### Records supplied
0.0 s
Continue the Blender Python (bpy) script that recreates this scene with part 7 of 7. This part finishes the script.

==

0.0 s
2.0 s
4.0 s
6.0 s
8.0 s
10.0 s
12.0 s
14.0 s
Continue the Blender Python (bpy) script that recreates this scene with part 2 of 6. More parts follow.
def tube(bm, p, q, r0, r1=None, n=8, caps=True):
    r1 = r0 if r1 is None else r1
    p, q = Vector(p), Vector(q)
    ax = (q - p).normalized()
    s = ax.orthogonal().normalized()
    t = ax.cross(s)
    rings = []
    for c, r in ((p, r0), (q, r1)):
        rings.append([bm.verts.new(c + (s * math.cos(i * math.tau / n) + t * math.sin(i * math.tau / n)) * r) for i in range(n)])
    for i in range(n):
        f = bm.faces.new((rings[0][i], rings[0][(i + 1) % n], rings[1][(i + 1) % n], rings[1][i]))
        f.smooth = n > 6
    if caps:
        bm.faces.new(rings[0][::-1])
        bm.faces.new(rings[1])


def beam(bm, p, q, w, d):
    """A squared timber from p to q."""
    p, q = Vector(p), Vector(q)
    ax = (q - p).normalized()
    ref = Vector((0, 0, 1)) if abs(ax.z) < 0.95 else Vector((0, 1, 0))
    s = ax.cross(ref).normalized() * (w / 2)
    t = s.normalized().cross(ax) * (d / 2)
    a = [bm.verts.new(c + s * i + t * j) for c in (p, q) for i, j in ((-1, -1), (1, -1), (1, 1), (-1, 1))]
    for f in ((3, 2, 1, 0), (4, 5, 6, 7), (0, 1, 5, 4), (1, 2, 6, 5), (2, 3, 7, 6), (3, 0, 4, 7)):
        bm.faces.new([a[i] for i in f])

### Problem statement
Begin at the line containing "More parts follow.", end at the line containing "bm.faces.new([a[i] for i in f])", and reproduce every line in that range exactly, both ends included.

### Correct answer
Continue the Blender Python (bpy) script that recreates this scene with part 2 of 6. More parts follow.
def tube(bm, p, q, r0, r1=None, n=8, caps=True):
    r1 = r0 if r1 is None else r1
    p, q = Vector(p), Vector(q)
    ax = (q - p).normalized()
    s = ax.orthogonal().normalized()
    t = ax.cross(s)
    rings = []
    for c, r in ((p, r0), (q, r1)):
        rings.append([bm.verts.new(c + (s * math.cos(i * math.tau / n) + t * math.sin(i * math.tau / n)) * r) for i in range(n)])
    for i in range(n):
        f = bm.faces.new((rings[0][i], rings[0][(i + 1) % n], rings[1][(i + 1) % n], rings[1][i]))
        f.smooth = n > 6
    if caps:
        bm.faces.new(rings[0][::-1])
        bm.faces.new(rings[1])


def beam(bm, p, q, w, d):
    """A squared timber from p to q."""
    p, q = Vector(p), Vector(q)
    ax = (q - p).normalized()
    ref = Vector((0, 0, 1)) if abs(ax.z) < 0.95 else Vector((0, 1, 0))
    s = ax.cross(ref).normalized() * (w / 2)
    t = s.normalized().cross(ax) * (d / 2)
    a = [bm.verts.new(c + s * i + t * j) for c in (p, q) for i, j in ((-1, -1), (1, -1), (1, 1), (-1, 1))]
    for f in ((3, 2, 1, 0), (4, 5, 6, 7), (0, 1, 5, 4), (1, 2, 6, 5), (2, 3, 7, 6), (3, 0, 4, 7)):
        bm.faces.new([a[i] for i in f])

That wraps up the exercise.